After Loire-Atlantique, Lot and Aveyron: how many hunts have been organised in secret?

Last 7 November, in the minutes from a meeting published by the Lot Prefecture, we learned by chance that 125 wild boars, 33 roe deer and 103 badgers had already been killed in 2025 as part of hunts at the authorities’ initiative. The problem is that we have found no trace of the orders authorising these operations.

In Aveyron, according to the hunting federation, the administration has “issued a “historic” number of authorisations this year for the destruction of badgers, either by shooting or trapping” to “compensate for the absence of an additional period” of unearthing following our victories. Again, there is no trace of these authorisations.

How many municipalities –such as Frossay– or regions are currently the objects of such discreet interventions? Sometimes the orders are published… but only after the fact, when the animals are already dead. These practices –which we have denounced all the way to the Council of State– have a single objective: to prevent us from taking legal action to save lives.

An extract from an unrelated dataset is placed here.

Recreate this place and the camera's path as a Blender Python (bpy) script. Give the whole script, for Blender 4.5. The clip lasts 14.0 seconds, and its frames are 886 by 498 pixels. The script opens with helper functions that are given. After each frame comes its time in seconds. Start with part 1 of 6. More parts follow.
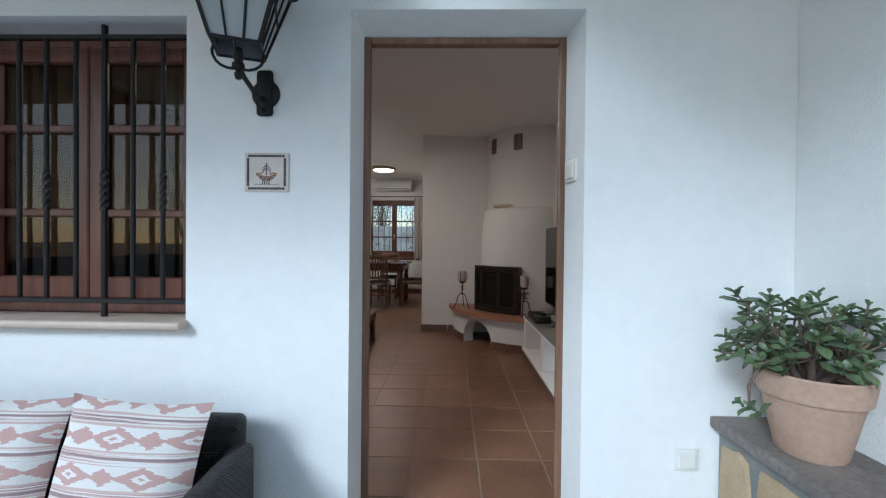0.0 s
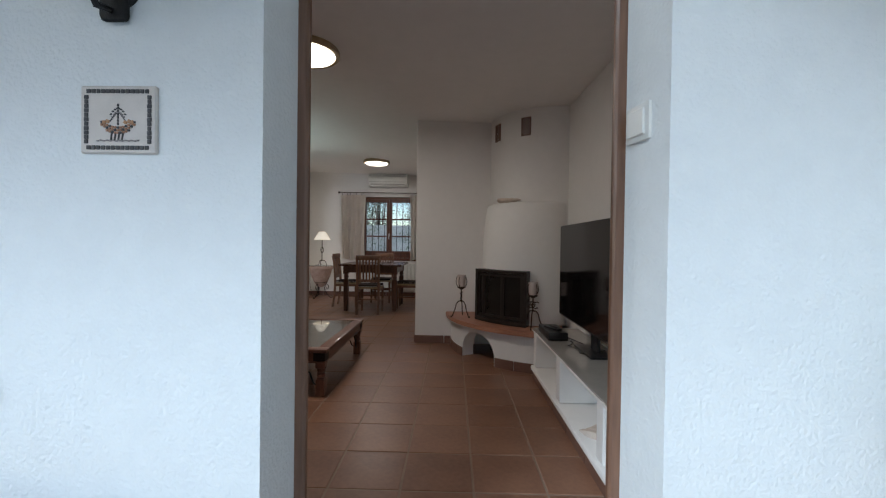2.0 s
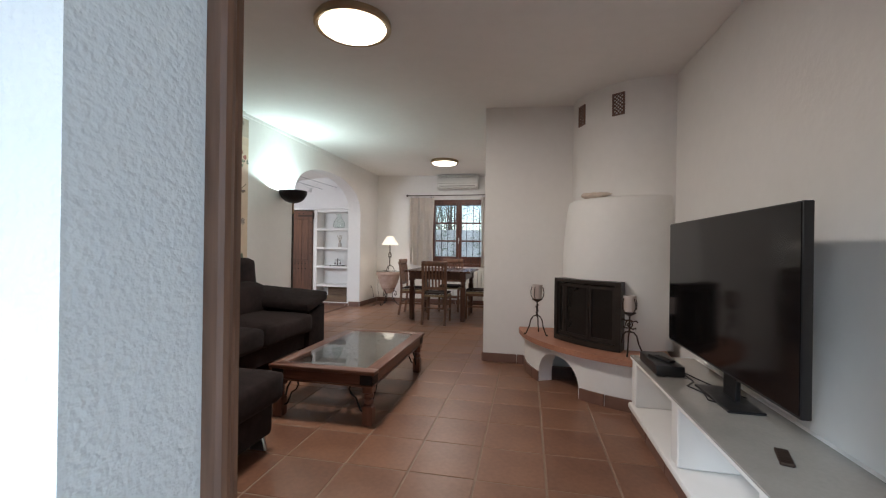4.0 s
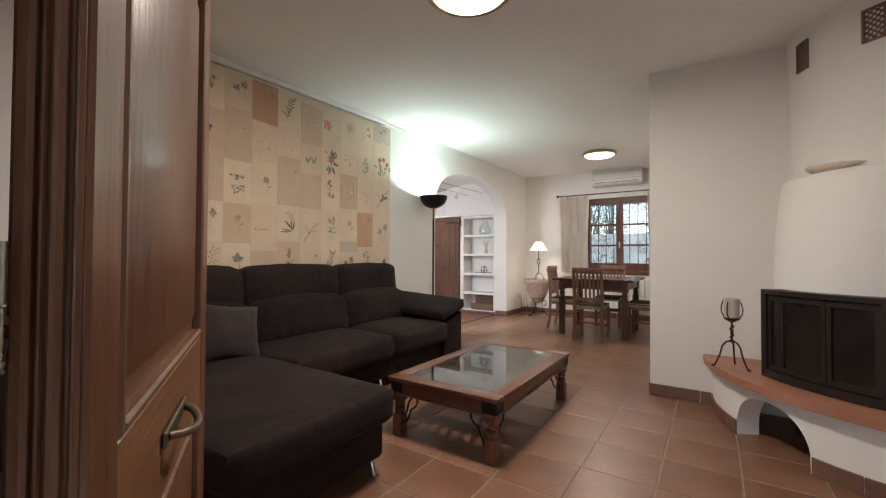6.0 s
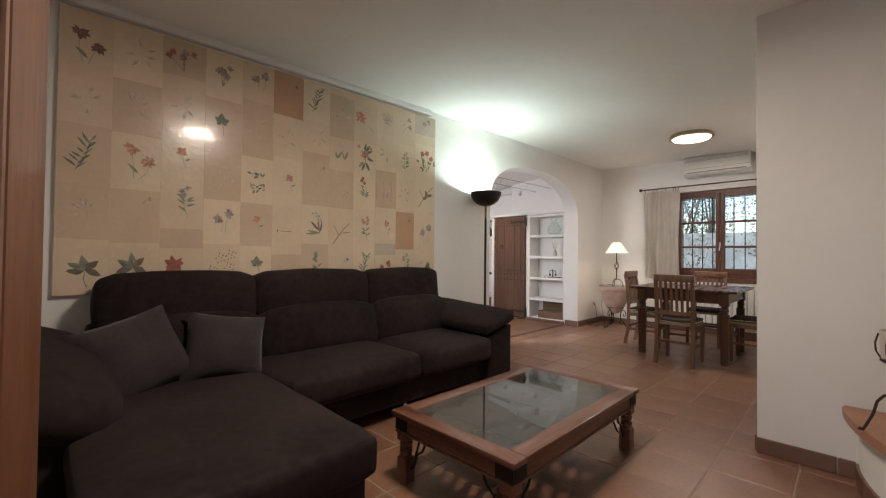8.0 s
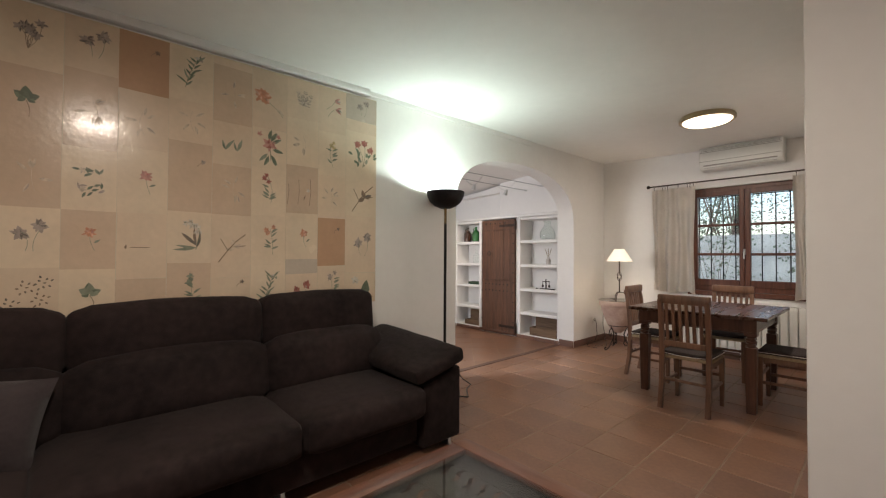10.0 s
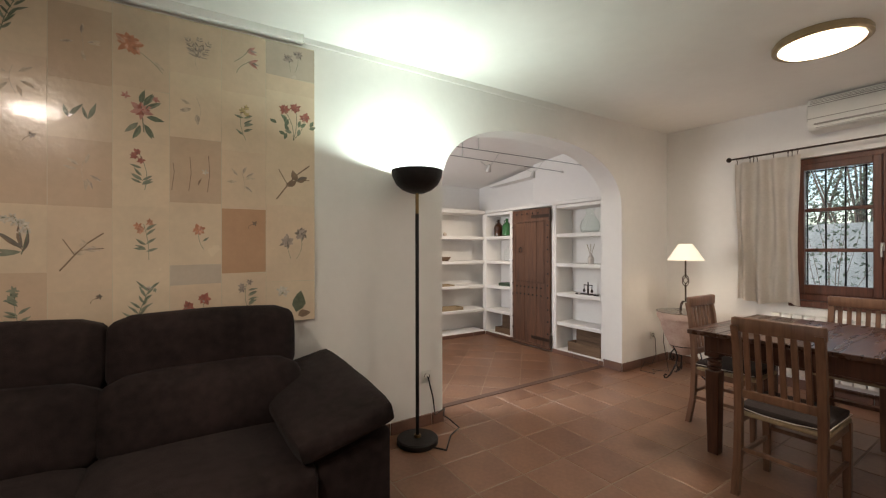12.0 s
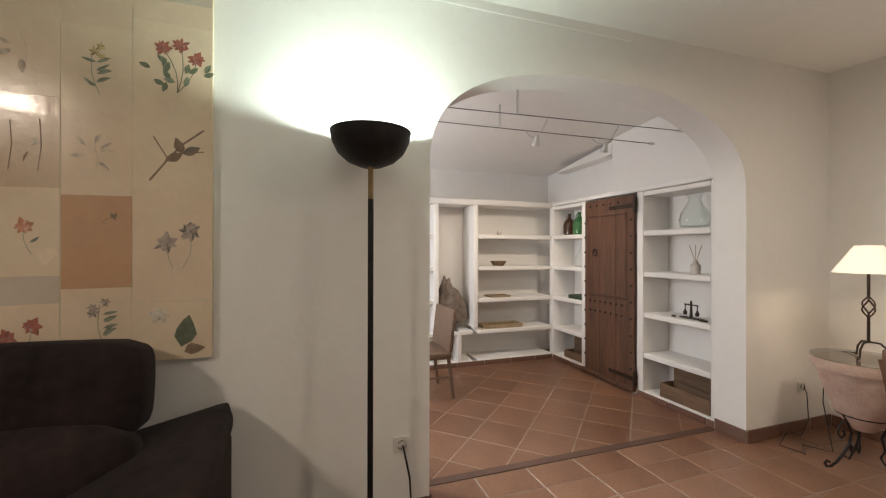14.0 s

For transparency… and an end to culling

All these operations represent genuine parallel hunting seasons conducted by officially appointed huntmasters accompanied by shooters of their choice, and they are regularly annulled by the courts when we challenge them. The justifications are implausible, as in the Nièvre region where the prefecture wanted to have foxes slaughtered on the grounds that they were accused of attacking pheasants bought from farms and released in view of being killed a few days later!

Today, we demand transparency. And even if these orders were correctly published, we would still reject the very principle of these actions which institutionalise the systematic slaughter of wildlife.

In the region of Loire-Atlantique, following our request, the prefecture has committed to publishing all orders. We will make sure of it. And we are writing to the prefects of Lot and Aveyron to ask them to do the same, so that we may intervene wherever we can to save animals!